> [INFORMATION SHOWN]

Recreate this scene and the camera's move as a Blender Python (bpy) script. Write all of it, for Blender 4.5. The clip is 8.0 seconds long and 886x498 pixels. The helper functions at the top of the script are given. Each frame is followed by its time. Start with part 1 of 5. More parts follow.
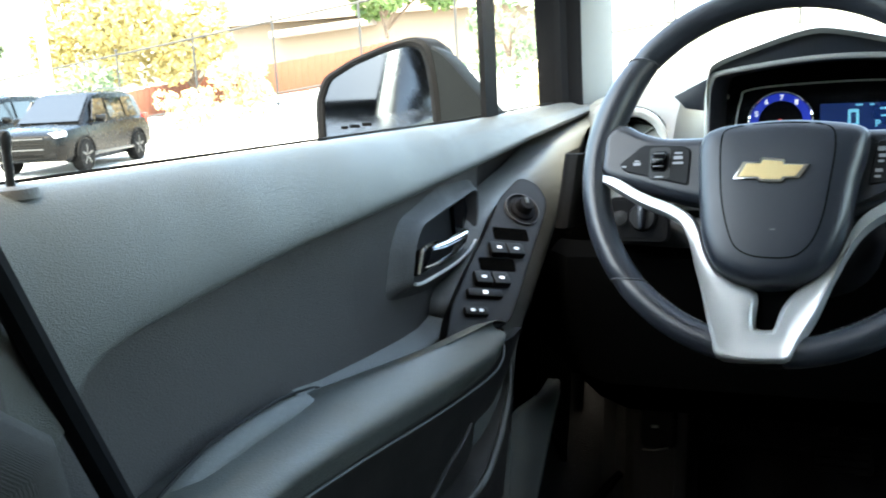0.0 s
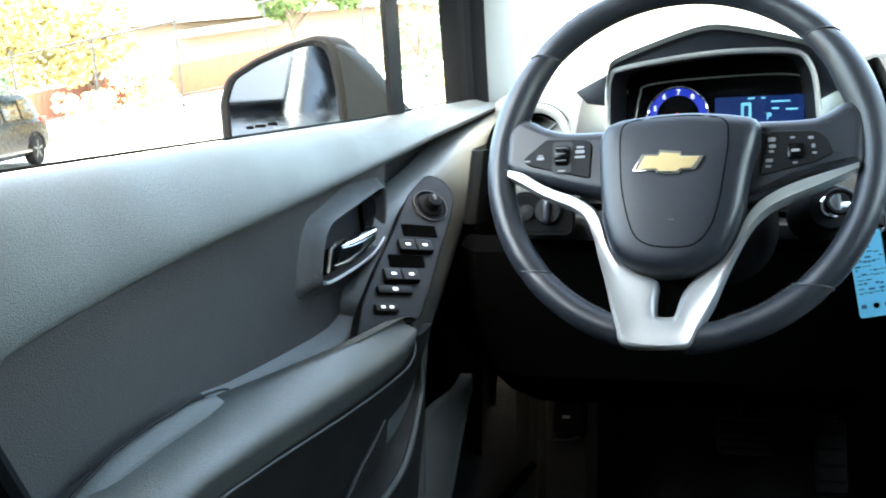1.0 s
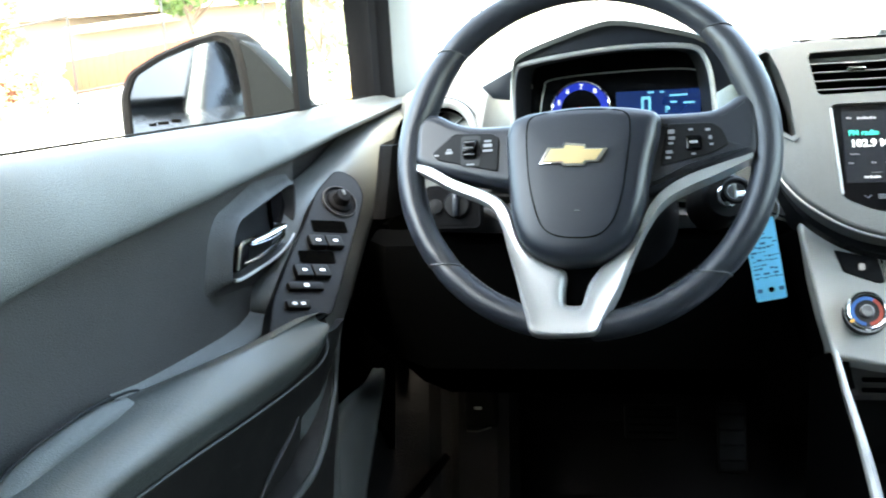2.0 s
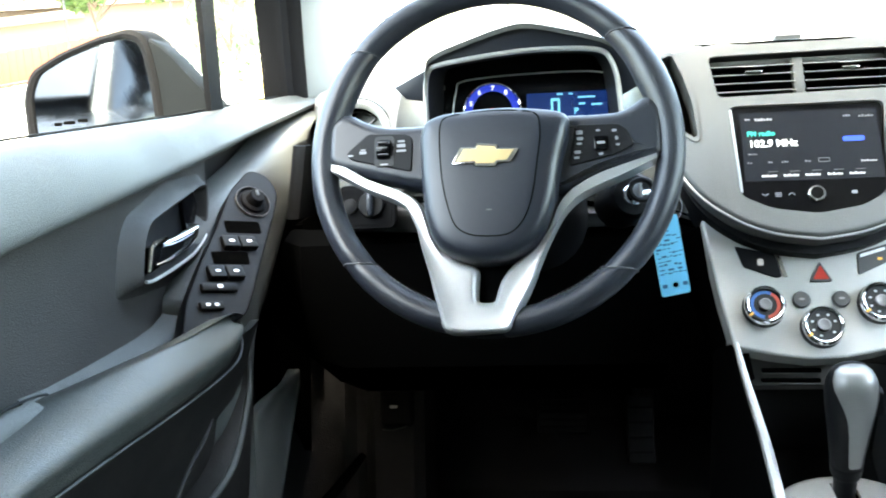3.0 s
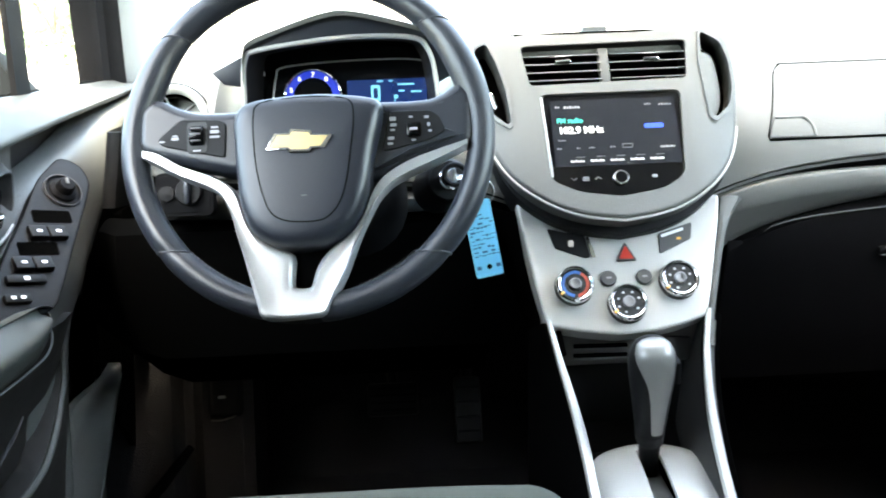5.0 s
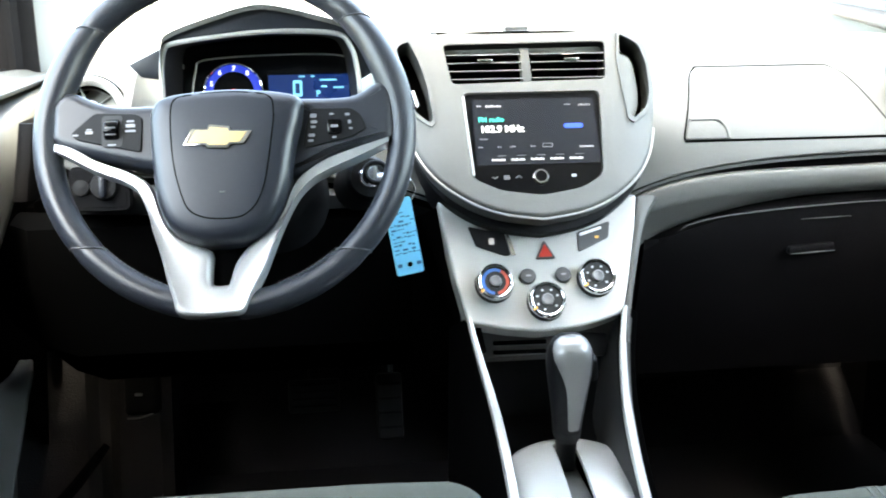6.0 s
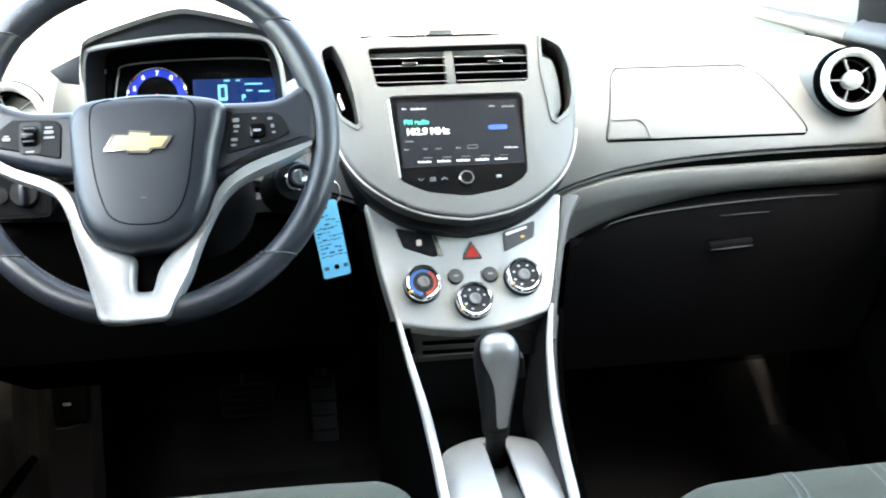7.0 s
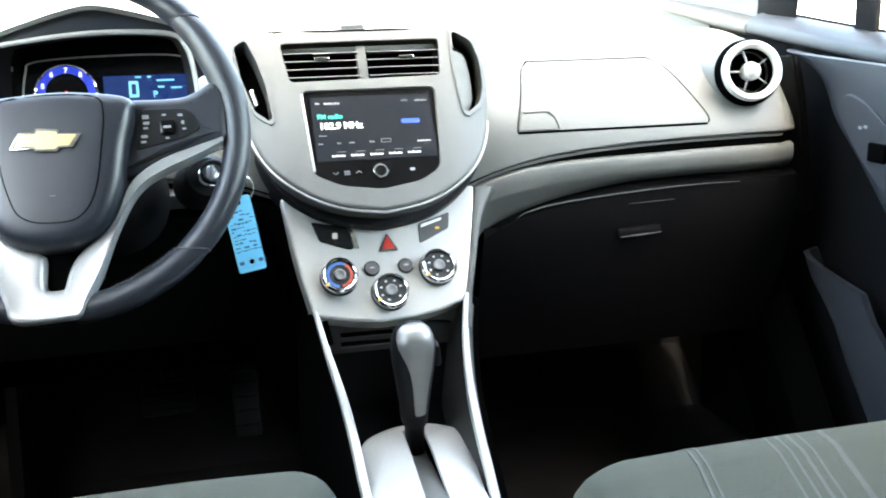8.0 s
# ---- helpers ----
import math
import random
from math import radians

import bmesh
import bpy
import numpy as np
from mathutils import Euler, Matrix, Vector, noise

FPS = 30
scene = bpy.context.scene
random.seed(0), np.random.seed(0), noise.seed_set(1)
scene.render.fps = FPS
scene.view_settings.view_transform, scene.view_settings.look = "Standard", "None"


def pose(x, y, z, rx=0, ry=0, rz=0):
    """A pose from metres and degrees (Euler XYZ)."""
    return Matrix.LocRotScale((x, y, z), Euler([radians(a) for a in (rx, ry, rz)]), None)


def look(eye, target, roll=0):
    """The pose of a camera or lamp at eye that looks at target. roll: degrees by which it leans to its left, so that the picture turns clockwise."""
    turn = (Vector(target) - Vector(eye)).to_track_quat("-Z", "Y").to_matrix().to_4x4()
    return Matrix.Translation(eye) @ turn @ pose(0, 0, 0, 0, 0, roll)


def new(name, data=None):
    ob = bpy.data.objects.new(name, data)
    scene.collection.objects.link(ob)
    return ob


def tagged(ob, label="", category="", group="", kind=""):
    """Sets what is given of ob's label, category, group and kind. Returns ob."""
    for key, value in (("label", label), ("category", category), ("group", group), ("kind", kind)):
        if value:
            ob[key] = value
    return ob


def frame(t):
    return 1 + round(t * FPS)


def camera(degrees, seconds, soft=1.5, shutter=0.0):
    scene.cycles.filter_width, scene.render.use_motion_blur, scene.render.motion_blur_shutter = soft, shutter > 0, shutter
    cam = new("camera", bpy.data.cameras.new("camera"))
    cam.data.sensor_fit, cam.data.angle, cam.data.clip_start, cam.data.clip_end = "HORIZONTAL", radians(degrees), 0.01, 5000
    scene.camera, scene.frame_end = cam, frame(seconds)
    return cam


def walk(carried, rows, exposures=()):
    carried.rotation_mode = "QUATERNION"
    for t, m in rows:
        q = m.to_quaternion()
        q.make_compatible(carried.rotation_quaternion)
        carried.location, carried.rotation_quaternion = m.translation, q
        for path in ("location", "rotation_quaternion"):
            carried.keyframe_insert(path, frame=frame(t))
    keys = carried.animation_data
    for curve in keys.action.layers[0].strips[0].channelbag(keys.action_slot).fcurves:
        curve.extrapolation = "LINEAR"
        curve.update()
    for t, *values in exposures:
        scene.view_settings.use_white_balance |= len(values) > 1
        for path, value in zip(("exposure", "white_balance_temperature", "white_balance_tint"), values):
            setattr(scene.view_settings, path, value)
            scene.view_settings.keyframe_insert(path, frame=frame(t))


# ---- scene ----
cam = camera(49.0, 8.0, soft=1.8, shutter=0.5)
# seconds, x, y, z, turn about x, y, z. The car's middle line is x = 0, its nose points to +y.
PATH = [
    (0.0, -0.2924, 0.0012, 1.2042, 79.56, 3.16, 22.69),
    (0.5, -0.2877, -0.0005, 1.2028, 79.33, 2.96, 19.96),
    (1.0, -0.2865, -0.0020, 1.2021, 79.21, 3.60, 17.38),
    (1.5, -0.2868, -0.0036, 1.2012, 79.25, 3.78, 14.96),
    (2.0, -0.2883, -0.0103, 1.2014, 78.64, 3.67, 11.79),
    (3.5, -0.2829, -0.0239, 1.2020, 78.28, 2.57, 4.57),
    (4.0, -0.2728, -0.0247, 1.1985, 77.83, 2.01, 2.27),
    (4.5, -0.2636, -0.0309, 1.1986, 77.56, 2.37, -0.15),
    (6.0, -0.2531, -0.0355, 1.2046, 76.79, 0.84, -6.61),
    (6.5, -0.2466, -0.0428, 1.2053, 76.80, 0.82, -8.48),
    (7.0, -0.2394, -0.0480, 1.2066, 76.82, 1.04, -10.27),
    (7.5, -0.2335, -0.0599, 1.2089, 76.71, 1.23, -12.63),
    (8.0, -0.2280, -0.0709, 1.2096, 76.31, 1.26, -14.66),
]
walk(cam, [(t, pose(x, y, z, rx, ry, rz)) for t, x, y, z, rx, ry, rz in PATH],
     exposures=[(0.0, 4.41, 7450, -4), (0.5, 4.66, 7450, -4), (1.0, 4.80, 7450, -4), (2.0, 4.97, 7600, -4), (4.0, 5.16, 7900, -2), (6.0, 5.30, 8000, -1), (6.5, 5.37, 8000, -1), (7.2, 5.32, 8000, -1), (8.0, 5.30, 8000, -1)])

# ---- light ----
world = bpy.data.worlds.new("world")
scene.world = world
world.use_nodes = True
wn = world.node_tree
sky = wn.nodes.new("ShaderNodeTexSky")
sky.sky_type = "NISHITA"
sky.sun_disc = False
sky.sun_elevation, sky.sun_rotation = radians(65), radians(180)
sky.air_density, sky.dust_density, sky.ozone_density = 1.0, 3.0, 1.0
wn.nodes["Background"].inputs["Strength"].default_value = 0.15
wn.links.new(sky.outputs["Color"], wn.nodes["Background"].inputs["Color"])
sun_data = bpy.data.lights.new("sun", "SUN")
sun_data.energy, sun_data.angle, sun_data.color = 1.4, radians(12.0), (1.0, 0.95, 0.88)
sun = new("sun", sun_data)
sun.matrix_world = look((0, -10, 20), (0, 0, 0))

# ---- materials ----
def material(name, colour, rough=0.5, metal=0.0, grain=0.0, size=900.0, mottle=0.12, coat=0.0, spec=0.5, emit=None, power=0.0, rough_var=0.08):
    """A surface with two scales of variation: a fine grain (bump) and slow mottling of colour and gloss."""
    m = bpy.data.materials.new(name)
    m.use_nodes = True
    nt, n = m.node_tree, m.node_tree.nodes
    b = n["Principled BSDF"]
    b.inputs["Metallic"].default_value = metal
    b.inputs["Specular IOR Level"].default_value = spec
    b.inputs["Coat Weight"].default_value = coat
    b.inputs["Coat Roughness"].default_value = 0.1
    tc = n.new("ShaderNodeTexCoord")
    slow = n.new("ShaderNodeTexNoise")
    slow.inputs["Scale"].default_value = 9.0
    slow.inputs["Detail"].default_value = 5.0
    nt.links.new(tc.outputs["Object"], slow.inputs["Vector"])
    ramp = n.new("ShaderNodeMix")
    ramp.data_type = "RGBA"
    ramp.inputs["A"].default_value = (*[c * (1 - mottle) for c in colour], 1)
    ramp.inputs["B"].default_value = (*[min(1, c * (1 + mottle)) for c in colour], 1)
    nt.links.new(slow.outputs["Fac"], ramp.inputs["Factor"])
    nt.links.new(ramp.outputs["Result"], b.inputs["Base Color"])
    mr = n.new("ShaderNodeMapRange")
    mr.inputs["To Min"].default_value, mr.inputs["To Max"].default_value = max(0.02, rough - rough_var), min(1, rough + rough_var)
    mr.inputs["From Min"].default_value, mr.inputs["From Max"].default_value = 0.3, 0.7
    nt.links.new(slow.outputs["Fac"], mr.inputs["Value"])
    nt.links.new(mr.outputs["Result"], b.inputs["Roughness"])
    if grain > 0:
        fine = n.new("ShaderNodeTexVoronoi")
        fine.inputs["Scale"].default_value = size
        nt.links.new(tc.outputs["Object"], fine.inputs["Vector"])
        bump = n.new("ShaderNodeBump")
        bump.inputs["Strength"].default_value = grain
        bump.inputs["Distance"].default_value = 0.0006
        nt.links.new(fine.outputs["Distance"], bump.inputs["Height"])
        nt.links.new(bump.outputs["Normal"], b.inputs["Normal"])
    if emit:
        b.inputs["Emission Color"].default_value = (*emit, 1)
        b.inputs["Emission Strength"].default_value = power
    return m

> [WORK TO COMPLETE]
Repeat exactly the lines from the one containing "curve.update()" through the one containing "setattr(scene.view_settings, path, value)", both included, and nothing else.

> [TASK RESPONSE]
        curve.update()
    for t, *values in exposures:
        scene.view_settings.use_white_balance |= len(values) > 1
        for path, value in zip(("exposure", "white_balance_temperature", "white_balance_tint"), values):
            setattr(scene.view_settings, path, value)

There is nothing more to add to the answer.